2. Terug in de tijd gezet

Het lijkt wel of ik in een tijdmachine ben gezet en vijftig jaar terug in de tijd ben gegaan. Ik denk dat het leven in Masasi goed vergeleken kan worden met Staphorst vijftig, zestig jaar geleden. Zoals mijn beppe en besse toen leefden, is nog steeds de werkelijkheid voor de mensen hier.

 

Geen elektriciteit, gas of stromend water, geen machines om het land te bewerken, gewassen verbouwen voor eigen gebruik en geen subsidies. De karren die werden gebruikt om de melkbussen naar de ‘diek’ te brengen, worden hier door de waterjongens gebruikt. Zij bezorgen tegen betaling water aan huis. Ook bij mij.

Het verschil met vroeger is dat nieuwe ontwikkelingen wel zichtbaar zijn, zoals mobiele telefoon, internet en satellietschotels. Alleen beschikbaar voor de rijke(re) mensen. Een van de eerste dingen die ik hier kocht, was een mobiele telefoon. Ik dacht dat ik er van af zou zijn, maar ik kan hier niet meer zonder. Het is dé manier om te communiceren; het sturen van sms-jes. Er zijn bijna geen vaste telefoonlijnen, want die fase wordt overgeslagen. Men gaat meteen over op mobiel. Ik zie het dagelijks, want de mast van de telecom provider Buzz is het uitzicht vanuit mijn huis.

De advertentieoorlog tussen Coca Cola en Pepsi die ik in veel Afrikaanse landen heb gezien tijdens mijn reizen is hier overgenomen door mobiele aanbieders als Celtel en Vodacom, het nieuwe westerse ideaal. Overal kleine hokjes met reclame waar prepaid kaarten gekocht kunnen worden. Er is een levendige handel in tweedehands telefoons. Ze komen uit Europa en worden hier opnieuw verkocht, al dan niet voorzien van een nieuw jasje.

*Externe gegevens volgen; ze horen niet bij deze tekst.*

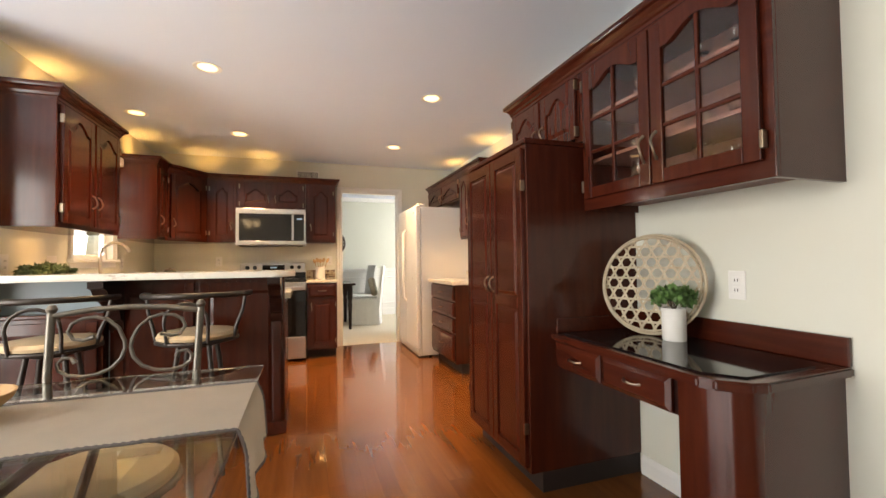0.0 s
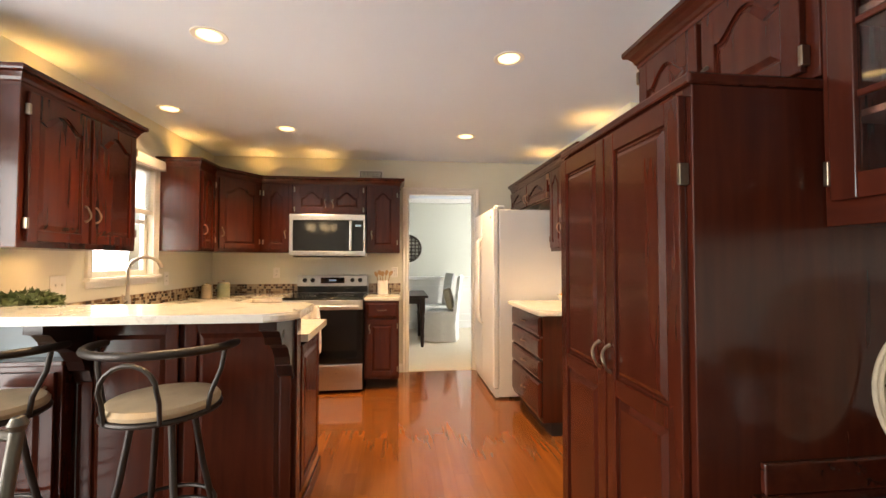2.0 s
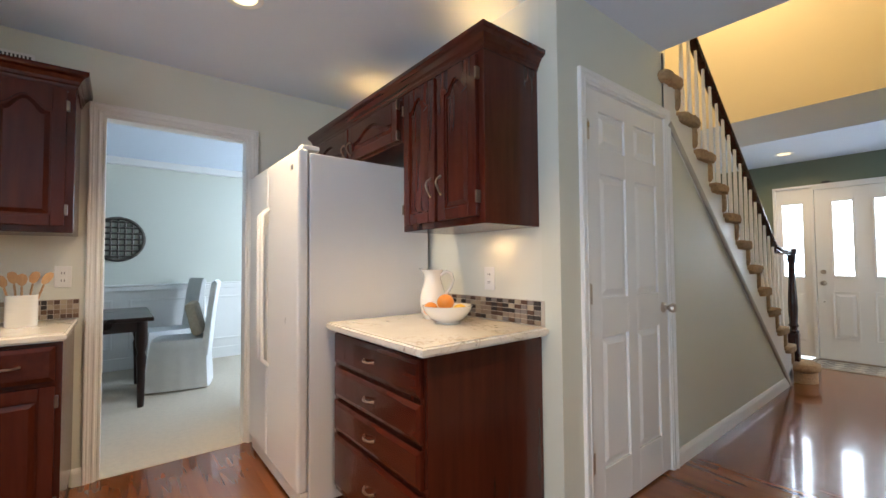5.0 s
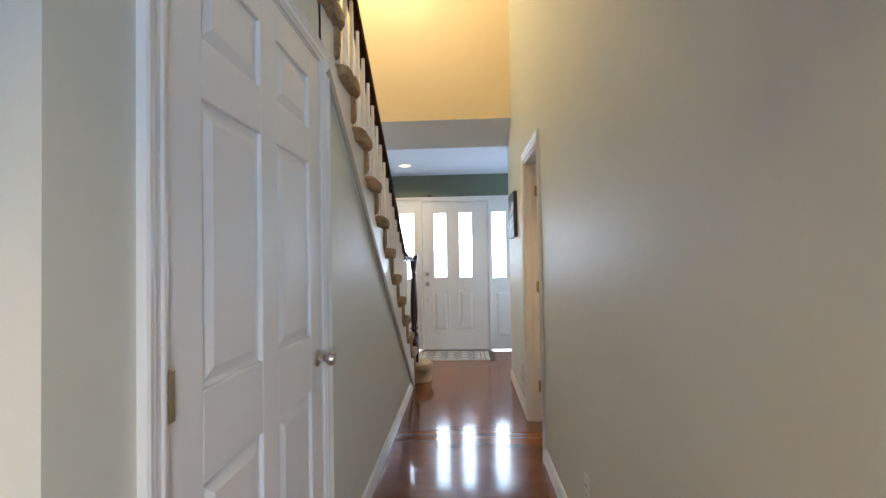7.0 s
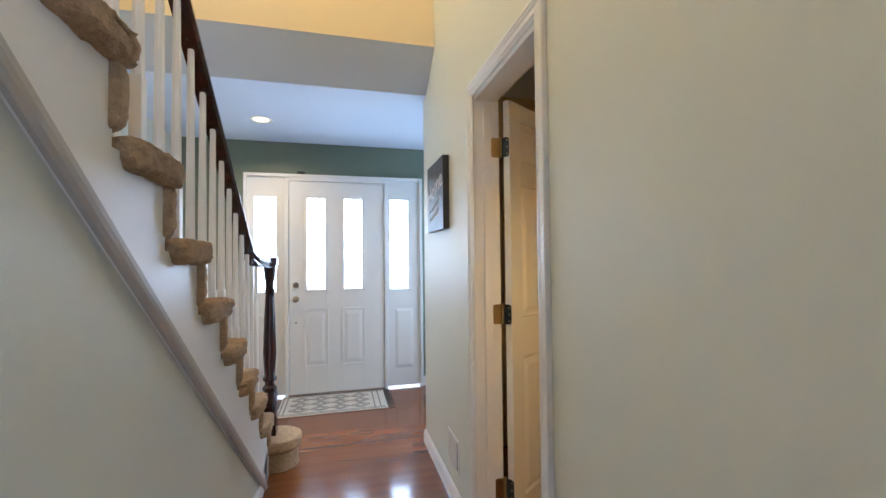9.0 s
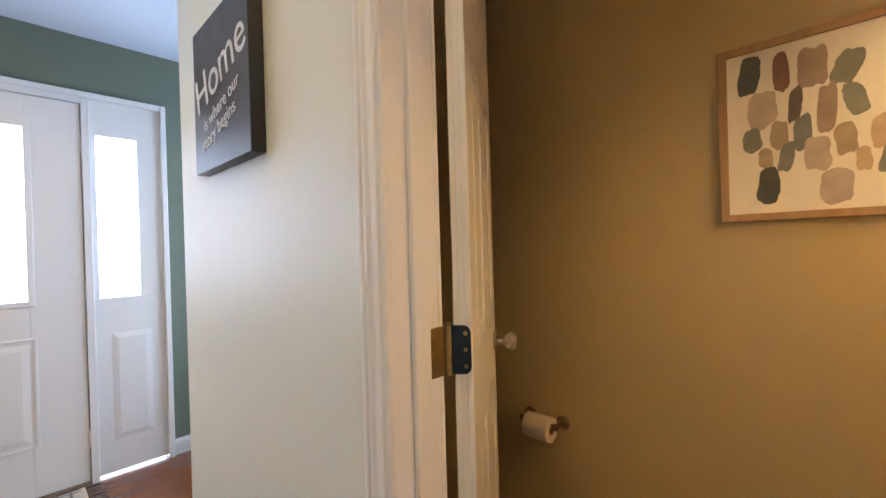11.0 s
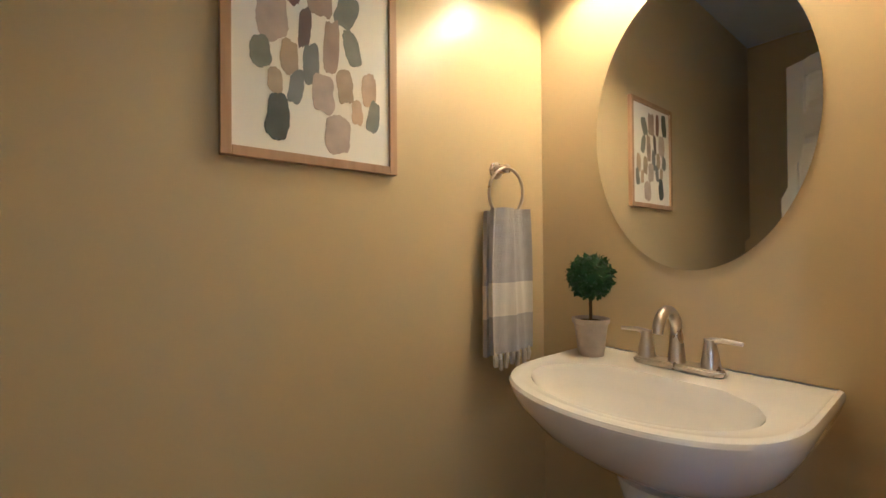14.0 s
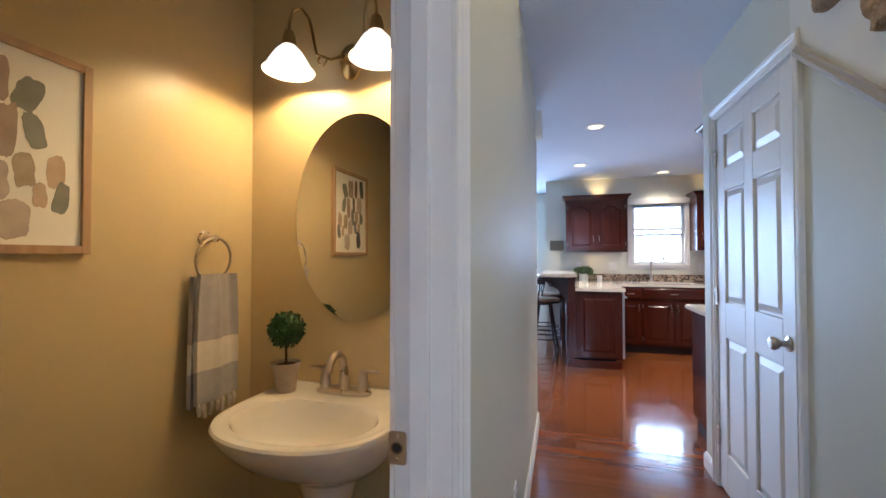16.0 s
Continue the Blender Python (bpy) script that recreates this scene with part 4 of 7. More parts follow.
solo("counter_top", bm, GRANITE, "cream granite worktop piece beside the stove", "countertop")
bm = bmesh.new()
slab(bm, [(2.055, 4.375), (E2 - 0.002, 4.375), (E2 - 0.002, 5.195), (2.055, 5.195)], 0.876, 0.912)
solo("counter_top", bm, GRANITE, "cream veined granite worktop under the fruit bowl", "countertop")

# ---- kitchen: appliances ----
mw = thing("microwave", (0.33, 6.0, 1.325), "stainless over-the-range microwave with a black glass door", "microwave")
MX0, MX1, MY, MZ0, MZ1 = -0.052, 0.711, 5.84, 1.325, 1.755
part("body", B(MX0, MX1, MY, BACK - 0.003, MZ0, MZ1, bevel=0.004), STEEL, mw)
bm = bmesh.new()
box(bm, MX0, MX1, MY - 0.022, MY - 0.001, MZ1 - 0.062, MZ1, 0.004)
box(bm, MX0, MX1, MY - 0.022, MY - 0.001, MZ0 + 0.01, MZ0 + 0.052, 0.004)
box(bm, MX0, MX0 + 0.035, MY - 0.022, MY - 0.001, MZ0 + 0.052, MZ1 - 0.062, 0.004)
box(bm, MX1 - 0.02, MX1, MY - 0.022, MY - 0.001, MZ0 + 0.052, MZ1 - 0.062, 0.004)
part("door_frame", bm, STEEL, mw)
part("window", B(MX0 + 0.035, MX1 - 0.02, MY - 0.019, MY - 0.001, MZ0 + 0.052, MZ1 - 0.062), BLACKGLASS, mw, "black glass microwave window")
bm = bmesh.new()
for z in (MZ0 + 0.075, MZ1 - 0.085):
    tube(bm, [(0.565, MY - 0.019, z), (0.565, MY - 0.05, z)], 0.006)
box(bm, 0.552, 0.578, MY - 0.060, MY - 0.046, MZ0 + 0.058, MZ1 - 0.068, 0.005)
part("handle", bm, STEEL, mw)
part("vent_grille", B(MX0 + 0.03, MX1 - 0.03, MY + 0.02, MY + 0.30, MZ0 - 0.012, MZ0 - 0.001, bevel=0.003), BLACK, mw)
part("display", B(0.610, 0.668, MY - 0.0205, MY - 0.018, 1.63, 1.65), DIGITS, mw)

ov = thing("range", (0.33, 5.9, 0), "freestanding stainless range with a black glass oven door", "stove")
OX0, OX1 = -0.050, 0.712
part("body", B(OX0, OX1, 5.60, BACK - 0.005, 0.03, 0.905), BLACK, ov)
part("cooktop", B(OX0 - 0.001, OX1 + 0.001, 5.575, 6.17, 0.906, 0.922, bevel=0.005), BLACKGLASS, ov, "black glass cooktop")
part("oven_door", B(OX0 + 0.003, OX1 - 0.003, 5.553, 5.599, 0.285, 0.80, bevel=0.004), BLACKGLASS, ov, "black glass oven door")
part("door_band", B(OX0 + 0.003, OX1 - 0.003, 5.553, 5.599, 0.803, 0.895, bevel=0.005), STEEL, ov)
bm = bmesh.new()
tube(bm, [(OX0 + 0.04, 5.505, 0.838), (OX1 - 0.04, 5.505, 0.838)], 0.013, 12)
for x in (OX0 + 0.06, OX1 - 0.06):
    tube(bm, [(x, 5.505, 0.838), (x, 5.555, 0.838)], 0.009)
part("handle", bm, STEEL, ov)
part("drawer", B(OX0 + 0.003, OX1 - 0.003, 5.553, 5.599, 0.035, 0.277, bevel=0.005), STEEL, ov)
part("backguard", B(OX0, OX1, 6.175, BACK - 0.006, 0.906, 1.115, bevel=0.006), STEEL, ov)
part("lower_guard", B(OX0 + 0.002, OX1 - 0.002, 6.166, 6.1745, 0.925, 0.995), BLACK, ov)
part("display", B(0.20, 0.46, 6.170, 6.1745, 1.025, 1.09), BLACKGLASS, ov, "black oven display panel")
part("clock", B(0.29, 0.37, 6.1685, 6.1698, 1.05, 1.068), DIGITS, ov)
for x in (0.03, 0.115, 0.545, 0.63):
    bm = bmesh.new()
    lathe(bm, [(0, 0), (0.026, 0), (0.025, 0.012), (0.020, 0.026), (0, 0.026)], n=18, m=pose(x, 6.1745, 1.06, 90))
    part("knob", bm, BLACK, ov, smooth=True)
for x, y, r in ((0.13, 5.75, 0.10), (0.52, 5.75, 0.08), (0.13, 6.02, 0.075), (0.52, 6.02, 0.10)):
    bm = bmesh.new()
    lathe(bm, [(r, 0), (r + 0.004, 0), (r + 0.004, 0.0006), (r, 0.0006)], (x, y, 0.9222), 28)
    part("burner_ring", bm, mat("burner_mark", (0.10, 0.10, 0.10), 0.3), ov)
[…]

Niet alleen afgedankte telefoons komen in Afrika terecht, ook kleding die in Nederland in de zak van Max beland, wordt hier opnieuw gekocht en verkocht op de markt. Ik heb al bedacht dat wanneer ik nieuwe kleding nodig heb, op de markt mijn kleding opnieuw kan kopen die ik voor mijn vertrek in de zak heb gestopt. Dat zou toch fantastisch zijn.